News you can use: How to unlock all the titles in Call of Duty: Modern Warfare 2. With my strict gaming regimen freed up until WoW’s Cataclysm expansion comes out, MW:2 has been getting a lot of run lately in Casa Berk (as have Left 4 Dead 2, NBA 2K10, the GTA IV expansions, and Batman: Arkham Asylum.) Then again, given the millions of copies sold on opening day, I guess I’m in good company.

Vizier Quest.

Donnie Darko appears to be having more trouble with the timestream (at least as far as I can ascertain without sound) in the CGI-heavy full trailer for Mike Newell’s The Prince of Persia: The Sands of Time, with Jake Gyllenhaal, Gemma Arterton (late of the last Bond), Alfred Molina, and Ben Kingsley. (Does Kingsley say no to projects anymore?) Eh, it looks like The Mummy meets one of the later Pirates movies, but I guess it could be fun in a turn-your-brain-off, two hours of air conditioning kind of way.

Drag Me to Orgrimmar.

“‘At its core, Warcraft is a fantastic, action-packed story,’ said Raimi. ‘I am thrilled to work with such a dynamite production team to bring this project to the big screen.” This is old news by this point, but just to get it down for the record: Sam Raimi is confirmed for the upcoming World of Warcraft movie. Sigh…I get out, they keep trying to pull me back in.
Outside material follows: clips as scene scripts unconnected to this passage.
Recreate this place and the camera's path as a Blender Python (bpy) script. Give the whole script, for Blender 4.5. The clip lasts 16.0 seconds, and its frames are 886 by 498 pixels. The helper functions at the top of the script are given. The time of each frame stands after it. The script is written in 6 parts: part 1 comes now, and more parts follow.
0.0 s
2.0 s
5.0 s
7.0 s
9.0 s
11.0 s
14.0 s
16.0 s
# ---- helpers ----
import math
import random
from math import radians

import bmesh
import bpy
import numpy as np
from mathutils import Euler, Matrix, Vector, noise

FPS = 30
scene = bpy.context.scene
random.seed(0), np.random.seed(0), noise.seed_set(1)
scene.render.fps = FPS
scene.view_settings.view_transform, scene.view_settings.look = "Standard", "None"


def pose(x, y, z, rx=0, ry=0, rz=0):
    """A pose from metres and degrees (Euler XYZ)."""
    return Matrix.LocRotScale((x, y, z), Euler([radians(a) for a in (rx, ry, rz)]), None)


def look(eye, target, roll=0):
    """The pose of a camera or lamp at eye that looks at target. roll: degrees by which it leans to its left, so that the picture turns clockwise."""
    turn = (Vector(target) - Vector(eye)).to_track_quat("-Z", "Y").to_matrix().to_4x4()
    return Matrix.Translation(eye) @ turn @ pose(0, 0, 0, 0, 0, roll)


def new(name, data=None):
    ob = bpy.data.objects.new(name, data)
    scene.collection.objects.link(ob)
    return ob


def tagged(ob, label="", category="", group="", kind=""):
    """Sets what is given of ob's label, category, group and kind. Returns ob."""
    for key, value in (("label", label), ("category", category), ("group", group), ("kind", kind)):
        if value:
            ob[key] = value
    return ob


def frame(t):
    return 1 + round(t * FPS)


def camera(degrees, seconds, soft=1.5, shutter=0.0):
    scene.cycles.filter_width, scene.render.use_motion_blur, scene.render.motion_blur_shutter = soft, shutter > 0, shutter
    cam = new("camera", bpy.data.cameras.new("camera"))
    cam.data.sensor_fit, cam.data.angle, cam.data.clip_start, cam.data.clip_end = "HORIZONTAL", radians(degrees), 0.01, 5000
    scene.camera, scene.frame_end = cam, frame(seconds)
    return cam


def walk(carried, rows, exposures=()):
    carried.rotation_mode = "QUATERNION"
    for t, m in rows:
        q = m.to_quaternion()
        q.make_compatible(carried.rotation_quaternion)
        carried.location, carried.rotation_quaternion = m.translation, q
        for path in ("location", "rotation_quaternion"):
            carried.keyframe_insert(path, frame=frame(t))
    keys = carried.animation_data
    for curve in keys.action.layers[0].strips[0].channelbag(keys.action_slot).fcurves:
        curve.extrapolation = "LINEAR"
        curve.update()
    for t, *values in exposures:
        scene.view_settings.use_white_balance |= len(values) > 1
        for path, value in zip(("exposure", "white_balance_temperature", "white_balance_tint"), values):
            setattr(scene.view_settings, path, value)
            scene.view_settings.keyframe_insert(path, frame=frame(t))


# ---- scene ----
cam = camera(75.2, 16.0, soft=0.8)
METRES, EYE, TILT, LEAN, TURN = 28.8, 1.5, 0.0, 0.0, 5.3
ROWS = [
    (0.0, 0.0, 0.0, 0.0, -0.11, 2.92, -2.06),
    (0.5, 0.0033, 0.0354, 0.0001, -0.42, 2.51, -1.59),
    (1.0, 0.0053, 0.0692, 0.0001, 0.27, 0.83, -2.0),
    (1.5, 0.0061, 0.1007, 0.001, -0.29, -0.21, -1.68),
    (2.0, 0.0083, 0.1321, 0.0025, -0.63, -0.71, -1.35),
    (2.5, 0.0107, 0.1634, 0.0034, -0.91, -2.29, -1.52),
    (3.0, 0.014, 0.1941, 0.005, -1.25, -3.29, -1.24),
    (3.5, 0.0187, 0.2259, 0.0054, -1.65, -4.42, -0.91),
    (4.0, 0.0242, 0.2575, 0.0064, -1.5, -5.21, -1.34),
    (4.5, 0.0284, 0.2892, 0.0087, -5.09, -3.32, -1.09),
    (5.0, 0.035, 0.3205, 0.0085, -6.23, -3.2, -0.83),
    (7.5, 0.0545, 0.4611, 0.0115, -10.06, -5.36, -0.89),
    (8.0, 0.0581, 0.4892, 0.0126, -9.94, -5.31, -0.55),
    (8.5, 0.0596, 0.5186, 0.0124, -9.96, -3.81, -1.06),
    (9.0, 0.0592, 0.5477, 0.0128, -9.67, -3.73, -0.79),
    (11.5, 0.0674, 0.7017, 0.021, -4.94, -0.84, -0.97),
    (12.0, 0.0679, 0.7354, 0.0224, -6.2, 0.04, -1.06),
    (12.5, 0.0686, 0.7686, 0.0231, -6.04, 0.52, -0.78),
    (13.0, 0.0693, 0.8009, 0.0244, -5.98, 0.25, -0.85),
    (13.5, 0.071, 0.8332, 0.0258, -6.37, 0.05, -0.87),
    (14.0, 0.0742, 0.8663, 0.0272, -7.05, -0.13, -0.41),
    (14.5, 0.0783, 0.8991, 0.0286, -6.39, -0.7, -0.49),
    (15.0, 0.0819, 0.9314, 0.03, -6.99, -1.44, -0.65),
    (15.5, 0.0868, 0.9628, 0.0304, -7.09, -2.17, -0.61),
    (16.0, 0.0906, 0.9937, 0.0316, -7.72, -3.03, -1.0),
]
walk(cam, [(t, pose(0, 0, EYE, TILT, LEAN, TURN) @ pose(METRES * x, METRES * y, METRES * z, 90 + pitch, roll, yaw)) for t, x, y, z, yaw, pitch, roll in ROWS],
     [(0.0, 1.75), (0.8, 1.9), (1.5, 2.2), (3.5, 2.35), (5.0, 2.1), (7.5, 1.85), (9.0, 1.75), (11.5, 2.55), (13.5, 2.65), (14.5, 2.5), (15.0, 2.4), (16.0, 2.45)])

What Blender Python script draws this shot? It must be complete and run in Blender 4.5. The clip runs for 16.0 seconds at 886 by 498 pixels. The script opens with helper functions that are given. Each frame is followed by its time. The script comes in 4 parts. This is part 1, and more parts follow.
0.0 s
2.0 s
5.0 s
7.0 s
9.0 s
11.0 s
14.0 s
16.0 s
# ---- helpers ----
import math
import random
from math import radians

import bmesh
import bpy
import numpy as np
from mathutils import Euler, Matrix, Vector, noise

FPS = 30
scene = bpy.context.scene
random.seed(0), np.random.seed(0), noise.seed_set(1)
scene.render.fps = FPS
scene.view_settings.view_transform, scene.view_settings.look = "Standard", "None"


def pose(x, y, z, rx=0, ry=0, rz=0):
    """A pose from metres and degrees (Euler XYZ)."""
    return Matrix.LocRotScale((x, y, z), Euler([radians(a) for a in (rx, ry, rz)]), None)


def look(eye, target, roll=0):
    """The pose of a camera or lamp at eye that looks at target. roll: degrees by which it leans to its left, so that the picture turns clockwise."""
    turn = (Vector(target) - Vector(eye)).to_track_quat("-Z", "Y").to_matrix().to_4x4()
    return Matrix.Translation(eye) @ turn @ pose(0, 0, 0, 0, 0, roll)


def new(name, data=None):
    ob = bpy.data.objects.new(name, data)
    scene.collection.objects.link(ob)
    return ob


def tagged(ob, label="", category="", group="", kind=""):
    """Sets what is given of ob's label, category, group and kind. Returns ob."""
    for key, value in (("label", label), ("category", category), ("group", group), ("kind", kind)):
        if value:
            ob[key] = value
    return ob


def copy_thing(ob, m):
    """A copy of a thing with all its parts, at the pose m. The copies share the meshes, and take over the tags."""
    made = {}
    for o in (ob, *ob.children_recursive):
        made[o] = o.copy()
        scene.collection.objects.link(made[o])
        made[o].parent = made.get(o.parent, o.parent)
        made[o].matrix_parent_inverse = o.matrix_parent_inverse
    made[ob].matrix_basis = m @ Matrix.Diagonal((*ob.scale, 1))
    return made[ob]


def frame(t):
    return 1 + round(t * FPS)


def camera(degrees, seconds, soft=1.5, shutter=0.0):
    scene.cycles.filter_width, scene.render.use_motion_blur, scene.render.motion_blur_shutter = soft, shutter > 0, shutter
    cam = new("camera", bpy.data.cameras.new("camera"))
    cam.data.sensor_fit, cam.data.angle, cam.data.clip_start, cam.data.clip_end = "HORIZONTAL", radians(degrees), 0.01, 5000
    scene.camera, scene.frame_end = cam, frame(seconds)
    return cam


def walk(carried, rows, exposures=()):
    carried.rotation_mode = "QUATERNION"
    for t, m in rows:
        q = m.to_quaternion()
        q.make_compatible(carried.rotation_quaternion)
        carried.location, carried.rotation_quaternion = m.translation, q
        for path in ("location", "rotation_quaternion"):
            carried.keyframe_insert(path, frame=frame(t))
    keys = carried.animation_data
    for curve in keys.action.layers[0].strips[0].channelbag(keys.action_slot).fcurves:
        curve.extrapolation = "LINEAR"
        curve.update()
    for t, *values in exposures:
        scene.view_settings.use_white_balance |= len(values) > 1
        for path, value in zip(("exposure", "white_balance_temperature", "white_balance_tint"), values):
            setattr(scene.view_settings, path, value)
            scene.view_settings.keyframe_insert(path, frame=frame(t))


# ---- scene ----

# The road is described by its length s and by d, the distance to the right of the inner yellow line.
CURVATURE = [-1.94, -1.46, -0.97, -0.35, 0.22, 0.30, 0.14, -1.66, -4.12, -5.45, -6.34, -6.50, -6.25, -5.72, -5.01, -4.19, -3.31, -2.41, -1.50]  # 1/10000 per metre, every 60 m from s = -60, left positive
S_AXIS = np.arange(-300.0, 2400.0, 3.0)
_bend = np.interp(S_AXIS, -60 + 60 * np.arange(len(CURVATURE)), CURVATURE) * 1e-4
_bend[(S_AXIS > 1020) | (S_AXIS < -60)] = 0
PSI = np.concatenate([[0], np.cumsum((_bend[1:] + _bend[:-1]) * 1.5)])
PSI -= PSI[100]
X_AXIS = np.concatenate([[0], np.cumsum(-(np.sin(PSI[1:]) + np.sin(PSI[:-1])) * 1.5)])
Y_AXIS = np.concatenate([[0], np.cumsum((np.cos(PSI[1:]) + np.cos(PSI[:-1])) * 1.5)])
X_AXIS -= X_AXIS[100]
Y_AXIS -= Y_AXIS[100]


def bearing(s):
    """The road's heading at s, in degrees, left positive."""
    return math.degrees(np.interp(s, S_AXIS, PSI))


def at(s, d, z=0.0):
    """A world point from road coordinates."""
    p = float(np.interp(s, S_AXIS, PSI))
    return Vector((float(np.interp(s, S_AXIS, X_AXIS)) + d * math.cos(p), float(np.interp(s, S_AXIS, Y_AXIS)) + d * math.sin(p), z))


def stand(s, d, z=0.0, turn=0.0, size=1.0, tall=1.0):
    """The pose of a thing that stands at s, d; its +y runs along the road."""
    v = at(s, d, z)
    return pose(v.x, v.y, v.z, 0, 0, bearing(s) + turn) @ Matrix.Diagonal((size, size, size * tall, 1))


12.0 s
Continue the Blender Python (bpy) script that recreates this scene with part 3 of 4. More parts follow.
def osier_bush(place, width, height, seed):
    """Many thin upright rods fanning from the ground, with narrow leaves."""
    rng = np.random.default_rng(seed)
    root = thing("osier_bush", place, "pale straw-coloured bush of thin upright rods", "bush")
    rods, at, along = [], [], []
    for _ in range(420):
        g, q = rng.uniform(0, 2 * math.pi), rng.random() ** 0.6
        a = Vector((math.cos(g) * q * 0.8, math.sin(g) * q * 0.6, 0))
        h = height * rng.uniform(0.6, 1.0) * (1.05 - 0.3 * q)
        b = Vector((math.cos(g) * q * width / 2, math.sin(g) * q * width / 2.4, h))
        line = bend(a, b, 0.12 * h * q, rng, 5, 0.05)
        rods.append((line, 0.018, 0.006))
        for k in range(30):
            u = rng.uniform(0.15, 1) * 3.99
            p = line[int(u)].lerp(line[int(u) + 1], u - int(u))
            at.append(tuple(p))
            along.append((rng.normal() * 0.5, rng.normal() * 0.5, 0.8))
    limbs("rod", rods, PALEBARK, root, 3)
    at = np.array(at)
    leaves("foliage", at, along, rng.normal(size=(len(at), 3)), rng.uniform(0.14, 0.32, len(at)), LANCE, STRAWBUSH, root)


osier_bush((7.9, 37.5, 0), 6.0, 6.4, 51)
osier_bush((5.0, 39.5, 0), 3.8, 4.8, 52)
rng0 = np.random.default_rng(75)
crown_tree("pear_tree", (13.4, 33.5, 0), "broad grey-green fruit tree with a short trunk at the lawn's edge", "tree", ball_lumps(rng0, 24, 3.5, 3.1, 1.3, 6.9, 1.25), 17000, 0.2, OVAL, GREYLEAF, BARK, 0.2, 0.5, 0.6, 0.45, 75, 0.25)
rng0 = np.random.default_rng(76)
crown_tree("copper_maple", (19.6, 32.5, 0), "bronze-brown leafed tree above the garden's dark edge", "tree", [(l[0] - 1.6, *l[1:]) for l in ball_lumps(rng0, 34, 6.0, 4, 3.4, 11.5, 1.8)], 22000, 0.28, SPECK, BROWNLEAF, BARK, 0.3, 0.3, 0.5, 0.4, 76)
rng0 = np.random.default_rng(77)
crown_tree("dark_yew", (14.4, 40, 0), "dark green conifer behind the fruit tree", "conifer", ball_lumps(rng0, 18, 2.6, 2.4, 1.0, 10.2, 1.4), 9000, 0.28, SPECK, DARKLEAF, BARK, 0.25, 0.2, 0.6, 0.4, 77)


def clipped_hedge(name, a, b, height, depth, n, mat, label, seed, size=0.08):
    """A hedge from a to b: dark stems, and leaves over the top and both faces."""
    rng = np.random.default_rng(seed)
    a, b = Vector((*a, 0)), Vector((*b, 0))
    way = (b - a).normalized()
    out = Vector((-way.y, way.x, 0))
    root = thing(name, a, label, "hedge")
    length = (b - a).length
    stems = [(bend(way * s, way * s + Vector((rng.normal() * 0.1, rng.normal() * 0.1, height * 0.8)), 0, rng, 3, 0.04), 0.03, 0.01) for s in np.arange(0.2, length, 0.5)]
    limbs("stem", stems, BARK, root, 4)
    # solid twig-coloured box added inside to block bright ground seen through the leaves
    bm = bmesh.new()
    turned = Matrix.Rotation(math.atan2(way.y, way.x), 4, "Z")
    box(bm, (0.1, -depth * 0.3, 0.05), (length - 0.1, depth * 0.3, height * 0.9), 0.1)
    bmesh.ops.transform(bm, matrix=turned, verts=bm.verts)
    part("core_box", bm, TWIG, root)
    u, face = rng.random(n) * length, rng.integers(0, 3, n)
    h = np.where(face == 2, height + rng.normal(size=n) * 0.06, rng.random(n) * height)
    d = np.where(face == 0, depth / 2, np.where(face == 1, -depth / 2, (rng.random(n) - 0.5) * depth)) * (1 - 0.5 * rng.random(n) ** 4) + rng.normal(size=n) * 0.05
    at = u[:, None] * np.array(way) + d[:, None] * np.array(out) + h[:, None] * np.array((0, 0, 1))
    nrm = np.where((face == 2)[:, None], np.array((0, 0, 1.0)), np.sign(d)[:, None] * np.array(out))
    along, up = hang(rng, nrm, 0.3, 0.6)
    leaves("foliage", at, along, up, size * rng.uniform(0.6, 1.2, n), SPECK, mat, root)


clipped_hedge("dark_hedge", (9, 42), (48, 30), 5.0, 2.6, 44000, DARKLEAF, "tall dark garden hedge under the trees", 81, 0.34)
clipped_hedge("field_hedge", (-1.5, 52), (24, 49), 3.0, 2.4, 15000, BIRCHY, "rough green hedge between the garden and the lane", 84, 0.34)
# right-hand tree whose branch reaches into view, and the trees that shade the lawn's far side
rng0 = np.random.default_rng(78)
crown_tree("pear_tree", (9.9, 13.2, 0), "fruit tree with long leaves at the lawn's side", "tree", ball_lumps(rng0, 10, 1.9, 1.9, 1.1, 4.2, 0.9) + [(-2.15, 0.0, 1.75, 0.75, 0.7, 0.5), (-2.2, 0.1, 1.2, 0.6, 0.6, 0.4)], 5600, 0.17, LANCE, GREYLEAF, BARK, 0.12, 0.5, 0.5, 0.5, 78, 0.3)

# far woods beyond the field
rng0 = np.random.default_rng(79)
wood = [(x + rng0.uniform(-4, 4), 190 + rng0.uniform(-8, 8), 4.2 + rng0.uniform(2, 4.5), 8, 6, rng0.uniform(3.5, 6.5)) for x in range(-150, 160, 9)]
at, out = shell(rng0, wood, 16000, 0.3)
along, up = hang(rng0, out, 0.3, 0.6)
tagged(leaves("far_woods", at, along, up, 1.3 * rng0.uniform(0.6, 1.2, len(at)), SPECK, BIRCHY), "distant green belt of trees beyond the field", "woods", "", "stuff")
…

The Wrong Side of the Pixels.

“When you create a person in The Sims 3, you can give them personality traits that determine their behaviour. Kev is mean-spirited, quick to anger, and inappropriate. He also dislikes children, and he’s insane. He’s basically the worst Dad in the world.” Oh, think twice — It’s just another day for you and me in Sims paradise: By way of Web Goddess, an english game designer is chronicling the misadventures of Alice and Kev, two Sims she’s created to be maladjusted and homeless. I haven’t played a Sims game since the original iteration in 2000 — sounds like it’s come pretty far afield.